Sermon for Epiphany Observed, preached on Sunday, January 3, 2016.
The conversation the Magi had with Herod was extremely nuanced. Did you notice what Herod did not say? When asked about the King of the Jews, Herod did not claim to be King of the Jews. Herod was living a lie. He could not claim what he knew to be a lie – not even despicable old Herod! He lived a lie, sitting as King, a puppet of the Romans and no friend to the Jews. But hidden in our lies God brings the unpleasant truth none of us likes to hear or admit. When confronted with it, we cannot deny it; but instead of pain we find salvation there!
The Word of God is unpleasant truth that intrudes upon the comfortable lies of our everyday lives. We tell ourselves that sin is normal, that you can’t avoid it so make your peace with it. We tell ourselves that our sins are not as bad as the sins of others. We tell ourselves that we can make up for our sins and God really doesn’t expect anyone to be good, anyway. Sin is not natural – it is a corruption of our nature. Eden corrupted what God had made and turned us into lies who prefer lies to truth.
We say that sin is more an occasional lapse when we are weak more than it is a fatal condition that infects ever inch of us. That is the comfortable lie but the truth is that we wear the clothing of death and sin has tainted everything we are and do.
We tell ourselves that all we really need is a little motivation and we can be better people, that faith is more about inspiring the best in us than anything else. But we don’t need a better cheering section to be good people. What need is a Savior who exposes the shameful lies of sin and its death with the light that shines in the darkness. We need a Savior and Redeemer. We don’t need a King to look up to but a Savior who dies for us.
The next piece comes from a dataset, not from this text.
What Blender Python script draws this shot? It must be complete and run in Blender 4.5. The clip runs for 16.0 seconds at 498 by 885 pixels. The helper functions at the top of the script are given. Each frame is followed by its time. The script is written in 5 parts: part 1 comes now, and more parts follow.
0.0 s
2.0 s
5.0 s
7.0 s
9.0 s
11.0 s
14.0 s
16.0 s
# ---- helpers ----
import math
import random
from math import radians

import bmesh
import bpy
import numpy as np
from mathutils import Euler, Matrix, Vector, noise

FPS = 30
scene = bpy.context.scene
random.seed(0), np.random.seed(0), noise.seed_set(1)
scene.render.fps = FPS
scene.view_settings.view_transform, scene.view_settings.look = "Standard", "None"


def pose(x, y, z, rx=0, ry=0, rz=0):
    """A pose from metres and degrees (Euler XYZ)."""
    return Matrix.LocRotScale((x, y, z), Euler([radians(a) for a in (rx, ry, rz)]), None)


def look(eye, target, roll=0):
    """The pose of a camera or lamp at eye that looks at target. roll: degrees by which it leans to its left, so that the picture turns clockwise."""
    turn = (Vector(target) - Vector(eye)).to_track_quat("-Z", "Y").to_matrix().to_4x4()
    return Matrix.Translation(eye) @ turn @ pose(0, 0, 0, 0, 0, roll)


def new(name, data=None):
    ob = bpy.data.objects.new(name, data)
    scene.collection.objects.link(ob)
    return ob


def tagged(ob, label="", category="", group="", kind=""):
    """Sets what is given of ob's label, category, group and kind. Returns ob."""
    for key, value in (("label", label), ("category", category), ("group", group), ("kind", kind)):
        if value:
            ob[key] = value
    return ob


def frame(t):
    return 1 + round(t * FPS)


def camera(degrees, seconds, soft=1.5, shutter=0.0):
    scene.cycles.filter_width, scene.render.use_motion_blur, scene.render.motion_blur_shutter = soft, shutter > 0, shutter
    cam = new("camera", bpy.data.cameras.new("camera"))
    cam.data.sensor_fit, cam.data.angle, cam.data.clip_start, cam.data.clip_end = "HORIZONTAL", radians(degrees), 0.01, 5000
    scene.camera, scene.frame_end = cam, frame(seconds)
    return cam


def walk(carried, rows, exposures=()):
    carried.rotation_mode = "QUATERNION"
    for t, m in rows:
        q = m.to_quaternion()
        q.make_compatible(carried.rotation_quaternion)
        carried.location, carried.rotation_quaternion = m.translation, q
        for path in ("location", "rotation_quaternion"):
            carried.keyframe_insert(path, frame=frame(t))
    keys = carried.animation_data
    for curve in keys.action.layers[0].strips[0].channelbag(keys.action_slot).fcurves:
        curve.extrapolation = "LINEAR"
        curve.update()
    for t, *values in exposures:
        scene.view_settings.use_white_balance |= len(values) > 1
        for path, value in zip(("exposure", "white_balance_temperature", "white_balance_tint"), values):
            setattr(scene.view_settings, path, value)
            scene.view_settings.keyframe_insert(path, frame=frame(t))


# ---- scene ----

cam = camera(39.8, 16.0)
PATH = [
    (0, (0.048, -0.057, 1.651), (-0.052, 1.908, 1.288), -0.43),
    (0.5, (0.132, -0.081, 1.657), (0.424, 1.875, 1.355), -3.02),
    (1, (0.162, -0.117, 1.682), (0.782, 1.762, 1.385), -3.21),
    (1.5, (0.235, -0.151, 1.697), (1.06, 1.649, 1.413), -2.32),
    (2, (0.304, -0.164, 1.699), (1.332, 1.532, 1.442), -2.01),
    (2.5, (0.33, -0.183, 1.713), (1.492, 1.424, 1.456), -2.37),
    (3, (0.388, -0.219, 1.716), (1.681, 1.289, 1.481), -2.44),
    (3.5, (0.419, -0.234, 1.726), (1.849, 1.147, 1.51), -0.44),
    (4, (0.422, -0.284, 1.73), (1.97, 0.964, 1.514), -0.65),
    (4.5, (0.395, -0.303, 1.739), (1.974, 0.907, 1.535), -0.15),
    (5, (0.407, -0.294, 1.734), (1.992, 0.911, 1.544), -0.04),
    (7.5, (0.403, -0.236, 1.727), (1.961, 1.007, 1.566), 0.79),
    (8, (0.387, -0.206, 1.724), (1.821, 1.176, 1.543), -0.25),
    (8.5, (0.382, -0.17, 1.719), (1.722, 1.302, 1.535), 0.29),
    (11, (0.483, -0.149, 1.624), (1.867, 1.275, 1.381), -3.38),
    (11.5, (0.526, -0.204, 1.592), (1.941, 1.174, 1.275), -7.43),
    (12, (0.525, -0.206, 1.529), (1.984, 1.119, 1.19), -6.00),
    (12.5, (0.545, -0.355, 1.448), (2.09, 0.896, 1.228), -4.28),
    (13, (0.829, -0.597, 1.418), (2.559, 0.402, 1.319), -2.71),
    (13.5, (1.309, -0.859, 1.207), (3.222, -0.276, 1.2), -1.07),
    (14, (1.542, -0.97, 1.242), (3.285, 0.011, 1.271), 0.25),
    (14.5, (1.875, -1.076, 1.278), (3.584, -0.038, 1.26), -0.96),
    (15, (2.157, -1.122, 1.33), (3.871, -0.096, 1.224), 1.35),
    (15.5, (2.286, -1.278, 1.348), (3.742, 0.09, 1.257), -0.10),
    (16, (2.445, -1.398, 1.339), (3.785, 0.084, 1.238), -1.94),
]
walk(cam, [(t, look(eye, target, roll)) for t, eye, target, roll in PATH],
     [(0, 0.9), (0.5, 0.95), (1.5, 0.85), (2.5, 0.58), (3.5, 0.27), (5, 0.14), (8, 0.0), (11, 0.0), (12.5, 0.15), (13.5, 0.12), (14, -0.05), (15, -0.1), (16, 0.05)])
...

The devil is constantly telling us to hide in the shadows, to live in the lies that appear comfortable but only impart misery. Christ does just the opposite. He exposes the lies and delivers to us the hard truth that saves. We don’t need a role model but a Savior who is born of the Spirit and a Virgin in the most unlikely of places like Bethlehem.
We have a God who comes to us because we could not come to Him. He came to wear the soiled clothing of our sin and in the great and surprising exchange, He gives us His holiness as our new clothing. We do not need a road map to God but a God who finds us in our lost and sinful condition, who sorts out the comfortable lies that we tell ourselves, and leads us into the Light of His truth where salvation is to be found.
For all his bravado, Herod knew the truth. He was a sham of a king living on a borrowed throne that belonged to another. The Magi’s presence made him confront the lie he tried to avoid.
Every Sunday the Word of the Lord shines like the star that led the Magi. It brings us to the place where lies are exchanged for truth that saves. It takes our dead flesh and breathes into it the life of the Spirit so that we might confront our lies and believe the truth. Every Sunday is an Epiphany, a weekly Epiphany, truth telling to sinners who love their lies and who find comfort in the shadows and darkness where lies live.
We don’t need a motivator. We don’t need someone to inspire us. We don’t need a little push to get us over the top. We don’t occasional forgiveness for occasional sins. We need the Light that shines in the darkness, that leads the blind to see, the deaf to hear, the lame to walk, the dead to live. We need a Savior strong enough to wear our flesh and blood and carry the burden of our every sin even to death on a cross. We need truth that confronts all our lies and exposes all our sin. We need a voice strong enough to call us to repentance.
The voice of God speaks in no half-truths nor does it lie. It speaks only truth – the hard truth that saves. Even strangers from the East who do not belong find a home where this truth lives in the flesh and blood of our Savior. Herod knew enough to fear the truth – for truth cannot co-exist with lies. So, now we come. Let us be as honest. The mercy of God cannot live in hearts that love lies and darkness and sin. Believe, repent, live.
The Light of Christ shines in the darkness. It brings the out cast and foreigner to find home in the mercy of God. It calls the fearful from their comfortable shadows, darkness, and lies into the Light of Christ that saves. It shines where death once reigned and it refuses to allow death its victory. That is the King of Kings whom the Magi found where prophets had promised. In Epiphany we come where prophets have also promised the King of Kings will be – forgiving the sinner, welcoming the stranger, giving the outcast a home, and bestowing life upon the dead in trespasses and sins. What a blessed Epiphany!